───── Collected data
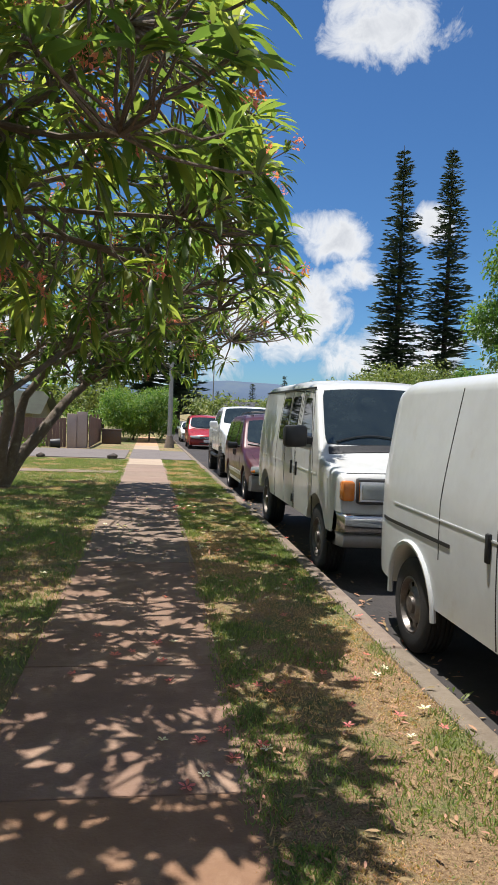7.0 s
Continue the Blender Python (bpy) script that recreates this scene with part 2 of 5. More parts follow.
M["magenta"] = material("magenta bract", (0.55, 0.01, 0.22), (0.42, 0.01, 0.2), 5, 0.6, bump=0.1, island=0.4, translucent=0.3)
M["flower_pink"] = material("red pink plumeria flower", (0.52, 0.13, 0.13), (0.60, 0.26, 0.20), 20, 0.6, bump=0, island=0.5, translucent=0.3)
M["flower_white"] = material("white plumeria flower", (0.78, 0.74, 0.60), (0.72, 0.66, 0.45), 20, 0.6, bump=0, island=0.2, translucent=0.2)
M["dry_leaf"] = material("dry fallen leaf", (0.30, 0.17, 0.085), (0.40, 0.26, 0.14), 12, 0.8, bump=0.2, island=0.8)
M["grass_green"] = material("green grass blade", (0.15, 0.215, 0.062), (0.22, 0.265, 0.09), 1.0, 0.6, bump=0, island=0.7, translucent=0.25)
M["grass_dry"] = material("dry grass blade", (0.58, 0.42, 0.23), (0.42, 0.28, 0.145), 1.0, 0.7, bump=0, island=0.7, translucent=0.2)


def ground_material():
    m = bpy.data.materials.new("lawn and dirt")
    m.use_nodes = True
    N = Nodes(m.node_tree)
    tc = N.n("ShaderNodeTexCoord").outputs["Object"]
    big = N.noise(tc, 0.9, 5, 0.6)
    mid = N.noise(tc, 4.5, 5, 0.7)
    fine = N.noise(tc, 85, 4, 0.7)
    f = N.math("ADD", N.math("MULTIPLY", big, 0.6), N.math("MULTIPLY", mid, 0.4))
    dry = N.mix(N.ramp(fine, [(0.35, 0.0), (0.65, 1.0)]), (0.18, 0.105, 0.055), (0.50, 0.335, 0.18))
    green = N.mix(N.ramp(fine, [(0.35, 0.0), (0.65, 1.0)]), (0.10, 0.12, 0.036), (0.25, 0.255, 0.095))
    sep = N.n("ShaderNodeSeparateXYZ")
    N.l(tc, sep.inputs[0])
    watered = N.ramp(N.math("DIVIDE", N.math("SUBTRACT", sep.outputs[1], 9.0), 20.0, True), [(0.0, 0.0), (0.5, 1.0)])
    f = N.math("SUBTRACT", f, N.math("SUBTRACT", N.math("MULTIPLY", watered, 0.07), 0.03))
    col = N.mix(N.ramp(f, [(0.42, 0.0), (0.52, 1.0)]), green, dry)
    soil = N.ramp(N.noise(tc, 1.7, 6, 0.7, 0.5), [(0.60, 0.0), (0.72, 1.0)])
    col = N.mix(N.math("MULTIPLY", soil, 0.7), col, (0.20, 0.105, 0.06))
    p = N.n("ShaderNodeBsdfPrincipled", i_Roughness=0.95)
    N.l(col, p.inputs["Base Color"])
    b = N.n("ShaderNodeBump", i_Strength=0.9, i_Distance=0.03)
    N.l(N.math("ADD", fine, N.math("MULTIPLY", mid, 1.5)), b.inputs["Height"])
    N.l(b.outputs[0], p.inputs["Normal"])
    N.l(p.outputs[0], N.n("ShaderNodeOutputMaterial").inputs[0])
    return m


M["ground"] = ground_material()
# distance haze is painted into the mountain's blue base colours
M["mountain"] = material("far mountain in painted haze blue", (0.115, 0.15, 0.22), (0.085, 0.12, 0.175), 0.0012, 1.0, bump=0, spots=((0.13, 0.165, 0.19), 0.004, 0.5, 0.7), spec=0)
M["field"] = material("far pasture", (0.24, 0.22, 0.085), (0.15, 0.17, 0.06), 0.02, 1.0, bump=0, spec=0)

# ---- helpers for building ----
def to_mesh(name, bm, mat, smooth=False, angle=None):
    me = bpy.data.meshes.new(name)
    bm.normal_update()
    bm.to_mesh(me)
    bm.free()
    for k in (mat if isinstance(mat, (list, tuple)) else [mat]):
        me.materials.append(M[k])
    if smooth:
        me.shade_smooth()
        if angle:
            me.set_sharp_from_angle(angle=radians(angle))
    return me


def part(name, bm, mat, parent, label="", smooth=False, angle=40):
    ob = new(name, to_mesh(name, bm, mat, smooth, angle))
    ob.parent = parent
    return tagged(ob, label) if label else ob


def empty(name, m=None):
    ob = new(name)
    ob.empty_display_size = 0.2
    if m is not None:
        ob.matrix_world = m
    return ob


def soup(name, verts, faces, mat, parent=None, smooth=False):
    me = bpy.data.meshes.new(name)
    me.from_pydata(verts, [], faces)
    for k in (mat if isinstance(mat, (list, tuple)) else [mat]):
        me.materials.append(M[k])
    if smooth:
        me.shade_smooth()
    ob = new(name, me)
    ob.parent = parent
    return ob


def add_box(bm, lo, hi, bevel=0.0, m=None, mat=0):
    c = [(a + b) / 2 for a, b in zip(lo, hi)]
    s = [abs(b - a) for a, b in zip(lo, hi)]
    g = bmesh.ops.create_cube(bm, size=1, matrix=(m or Matrix()) @ Matrix.LocRotScale(c, None, s))
    vs = g["verts"]
    if bevel:
        es = list({e for v in vs for e in v.link_edges})
        r = bmesh.ops.bevel(bm, geom=es, offset=bevel, segments=2, affect="EDGES", profile=0.5)
        for f in r["faces"]:
            f.material_index = mat
    return vs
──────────
*What is required:* Quote the data above in full, leaving out the pictures it holds.

*Correct answer:*
7.0 s
Continue the Blender Python (bpy) script that recreates this scene with part 2 of 5. More parts follow.
M["magenta"] = material("magenta bract", (0.55, 0.01, 0.22), (0.42, 0.01, 0.2), 5, 0.6, bump=0.1, island=0.4, translucent=0.3)
M["flower_pink"] = material("red pink plumeria flower", (0.52, 0.13, 0.13), (0.60, 0.26, 0.20), 20, 0.6, bump=0, island=0.5, translucent=0.3)
M["flower_white"] = material("white plumeria flower", (0.78, 0.74, 0.60), (0.72, 0.66, 0.45), 20, 0.6, bump=0, island=0.2, translucent=0.2)
M["dry_leaf"] = material("dry fallen leaf", (0.30, 0.17, 0.085), (0.40, 0.26, 0.14), 12, 0.8, bump=0.2, island=0.8)
M["grass_green"] = material("green grass blade", (0.15, 0.215, 0.062), (0.22, 0.265, 0.09), 1.0, 0.6, bump=0, island=0.7, translucent=0.25)
M["grass_dry"] = material("dry grass blade", (0.58, 0.42, 0.23), (0.42, 0.28, 0.145), 1.0, 0.7, bump=0, island=0.7, translucent=0.2)


def ground_material():
    m = bpy.data.materials.new("lawn and dirt")
    m.use_nodes = True
    N = Nodes(m.node_tree)
    tc = N.n("ShaderNodeTexCoord").outputs["Object"]
    big = N.noise(tc, 0.9, 5, 0.6)
    mid = N.noise(tc, 4.5, 5, 0.7)
    fine = N.noise(tc, 85, 4, 0.7)
    f = N.math("ADD", N.math("MULTIPLY", big, 0.6), N.math("MULTIPLY", mid, 0.4))
    dry = N.mix(N.ramp(fine, [(0.35, 0.0), (0.65, 1.0)]), (0.18, 0.105, 0.055), (0.50, 0.335, 0.18))
    green = N.mix(N.ramp(fine, [(0.35, 0.0), (0.65, 1.0)]), (0.10, 0.12, 0.036), (0.25, 0.255, 0.095))
    sep = N.n("ShaderNodeSeparateXYZ")
    N.l(tc, sep.inputs[0])
    watered = N.ramp(N.math("DIVIDE", N.math("SUBTRACT", sep.outputs[1], 9.0), 20.0, True), [(0.0, 0.0), (0.5, 1.0)])
    f = N.math("SUBTRACT", f, N.math("SUBTRACT", N.math("MULTIPLY", watered, 0.07), 0.03))
    col = N.mix(N.ramp(f, [(0.42, 0.0), (0.52, 1.0)]), green, dry)
    soil = N.ramp(N.noise(tc, 1.7, 6, 0.7, 0.5), [(0.60, 0.0), (0.72, 1.0)])
    col = N.mix(N.math("MULTIPLY", soil, 0.7), col, (0.20, 0.105, 0.06))
    p = N.n("ShaderNodeBsdfPrincipled", i_Roughness=0.95)
    N.l(col, p.inputs["Base Color"])
    b = N.n("ShaderNodeBump", i_Strength=0.9, i_Distance=0.03)
    N.l(N.math("ADD", fine, N.math("MULTIPLY", mid, 1.5)), b.inputs["Height"])
    N.l(b.outputs[0], p.inputs["Normal"])
    N.l(p.outputs[0], N.n("ShaderNodeOutputMaterial").inputs[0])
    return m


M["ground"] = ground_material()
# distance haze is painted into the mountain's blue base colours
M["mountain"] = material("far mountain in painted haze blue", (0.115, 0.15, 0.22), (0.085, 0.12, 0.175), 0.0012, 1.0, bump=0, spots=((0.13, 0.165, 0.19), 0.004, 0.5, 0.7), spec=0)
M["field"] = material("far pasture", (0.24, 0.22, 0.085), (0.15, 0.17, 0.06), 0.02, 1.0, bump=0, spec=0)

# ---- helpers for building ----
def to_mesh(name, bm, mat, smooth=False, angle=None):
    me = bpy.data.meshes.new(name)
    bm.normal_update()
    bm.to_mesh(me)
    bm.free()
    for k in (mat if isinstance(mat, (list, tuple)) else [mat]):
        me.materials.append(M[k])
    if smooth:
        me.shade_smooth()
        if angle:
            me.set_sharp_from_angle(angle=radians(angle))
    return me


def part(name, bm, mat, parent, label="", smooth=False, angle=40):
    ob = new(name, to_mesh(name, bm, mat, smooth, angle))
    ob.parent = parent
    return tagged(ob, label) if label else ob


def empty(name, m=None):
    ob = new(name)
    ob.empty_display_size = 0.2
    if m is not None:
        ob.matrix_world = m
    return ob


def soup(name, verts, faces, mat, parent=None, smooth=False):
    me = bpy.data.meshes.new(name)
    me.from_pydata(verts, [], faces)
    for k in (mat if isinstance(mat, (list, tuple)) else [mat]):
        me.materials.append(M[k])
    if smooth:
        me.shade_smooth()
    ob = new(name, me)
    ob.parent = parent
    return ob


def add_box(bm, lo, hi, bevel=0.0, m=None, mat=0):
    c = [(a + b) / 2 for a, b in zip(lo, hi)]
    s = [abs(b - a) for a, b in zip(lo, hi)]
    g = bmesh.ops.create_cube(bm, size=1, matrix=(m or Matrix()) @ Matrix.LocRotScale(c, None, s))
    vs = g["verts"]
    if bevel:
        es = list({e for v in vs for e in v.link_edges})
        r = bmesh.ops.bevel(bm, geom=es, offset=bevel, segments=2, affect="EDGES", profile=0.5)
        for f in r["faces"]:
            f.material_index = mat
    return vs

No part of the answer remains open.